(Originally posted on our 2011 Field Blog — by Nicole Freidenfelds)
Our number of herpetofauna species encountered on this trip continues to grow, and as of this point is close to 40, I think. Chris has the official list and will hopefully write a blog entry about it soon.
Yesterday I saw two species that I’ve never seen before – an eastern glass lizard (Ophisaurus ventralis) and a pigmy rattlesnake (Sistrurus miliarius). The glass lizard was found by Chris and Alex on their way to Chris’ enclosures. Knowing I had never seen one, they kindly brought it back to the dorms and left it in our kitchen/living room with a note written on a paper towel.
I didn’t see the note, as it had been blown off the table by the air conditioner, and simply discovered a knotted pillowcase sitting on the floor. Wondering what was inside, I gently poked at it and then opened said pillowcase. Upon looking in, I said to myself, “I think this is a glass lizard.” My suspicions were verified shortly thereafter by Sean.
When Chris and Alex returned later I thanked them for the lovely surprise. I then returned the lizard to where they caught it and tried to get some “natural” photos.
Glass lizards are super cool because they have no legs and really long tails, and if you didn’t know better, you could easily misidentify one as a snake.

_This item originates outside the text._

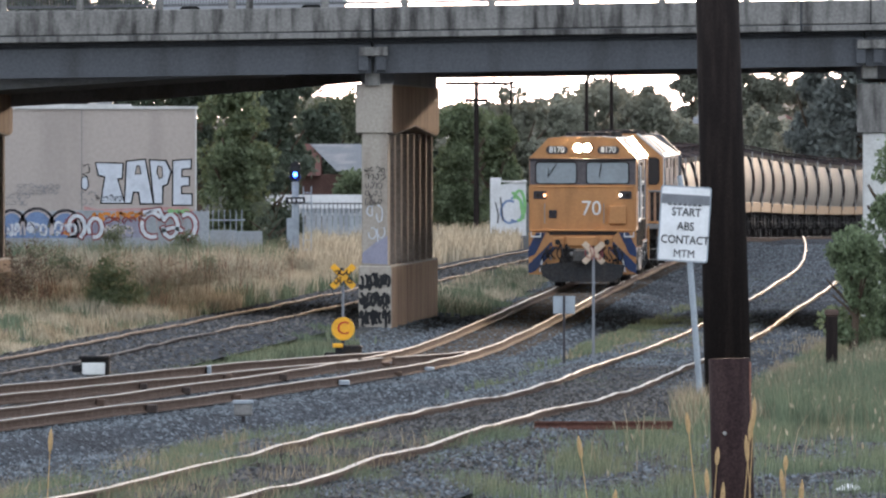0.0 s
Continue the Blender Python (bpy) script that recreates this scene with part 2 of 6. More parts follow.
# The sky's reflection is painted in as a pale glass colour.
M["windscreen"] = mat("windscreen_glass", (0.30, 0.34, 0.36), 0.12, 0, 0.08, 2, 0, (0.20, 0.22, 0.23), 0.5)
M["asphalt"] = mat("asphalt", (0.05, 0.05, 0.052), 0.9, 0, 0.2, 5, 0.1)
M["plastic"] = mat("litter_plastic", (0.8, 0.8, 0.8), 0.4, 0, 0.05, 5, 0.05)
M["head_lamp"] = mat("headlamp_glow", (1.0, 0.72, 0.40), 0.3, 0, 0, 1, 0, glow=HEAD_GLOW)
M["marker_lamp"] = mat("marker_glow", (1.0, 0.86, 0.68), 0.3, 0, 0, 1, 0, glow=2.4)
M["marker_amber"] = mat("marker_amber_glow", (1.0, 0.42, 0.18), 0.3, 0, 0, 1, 0, glow=1.5)
M["blue_lamp"] = mat("signal_lamp_glow", (0.03, 0.10, 1.0), 0.3, 0, 0, 1, 0, glow=7.0)
M["car_lamp"] = mat("car_lamp_glow", (1.0, 0.95, 0.85), 0.3, 0, 0, 1, 0, glow=20.0)


def ground_material():
    """Gravel beside the tracks, soil and short grass in patches and to both sides."""
    m = mat("ground_soil", (0.085, 0.085, 0.086), 0.95, 0, 0.55, 2.0, 0.12, (0.09, 0.082, 0.074), 0.6, 0.15, fine=5)
    n, l = m.node_tree.nodes, m.node_tree.links
    scale = [x for x in n if x.type == "VECT_MATH"][0]
    old = scale.inputs["Vector"].links[0].from_socket
    coord = n.new("ShaderNodeTexCoord")
    patch = n.new("ShaderNodeTexNoise")
    patch.inputs["Scale"].default_value, patch.inputs["Detail"].default_value = 0.35, 6
    l.new(coord.outputs["Object"], patch.inputs["Vector"])
    mr = n.new("ShaderNodeMapRange")
    mr.inputs["From Min"].default_value, mr.inputs["From Max"].default_value = 0.48, 0.62
    l.new(patch.outputs["Fac"], mr.inputs["Value"])
    mx = n.new("ShaderNodeMix")
    mx.data_type = "RGBA"
    mx.inputs["B"].default_value = (0.10, 0.10, 0.088, 1)
    l.new(old, mx.inputs["A"])
    l.new(mr.outputs["Result"], mx.inputs["Factor"])
    l.new(mx.outputs["Result"], scale.inputs["Vector"])
    return m


M["ground"] = ground_material()
for dusty in ("ground", "ballast", "stones", "brown_stones", "wagon_roof", "hopper_top", "sleeper"):
    M[dusty].node_tree.nodes["Principled BSDF"].inputs["Specular IOR Level"].default_value = 0.0
M["hopper"].node_tree.nodes["Principled BSDF"].inputs["Specular IOR Level"].default_value = 0.15


# ---- mesh helpers ----
def part(name, bm, material, parent=None, label="", smooth=False):
    me = bpy.data.meshes.new(name)
    if smooth:
        for f in bm.faces:
            f.smooth = True
    bm.to_mesh(me)
    bm.free()
    me.materials.append(M[material])
    ob = new(name, me)
    ob.parent = parent
    if label:
        ob["label"] = label
    return ob


def thing(name, m, label, category, group="", kind=""):
    return tagged(place(new(name), m), label, category, group, kind)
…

And then last night, we found a decent number of snakes while road cruising, most of which were copperheads and alive (yay!). We were very pleasantly surprised to discover what Sean initially thought was a small copperhead (while driving past it), was actually a pigmy rattlesnake! Super exciting!
It was hard to believe such a cute little snake could hurt you if you accidentally (or stupidly) picked it up. I can definitely see how pigmies can be mistaken for nonvenomous snakes. Yikes.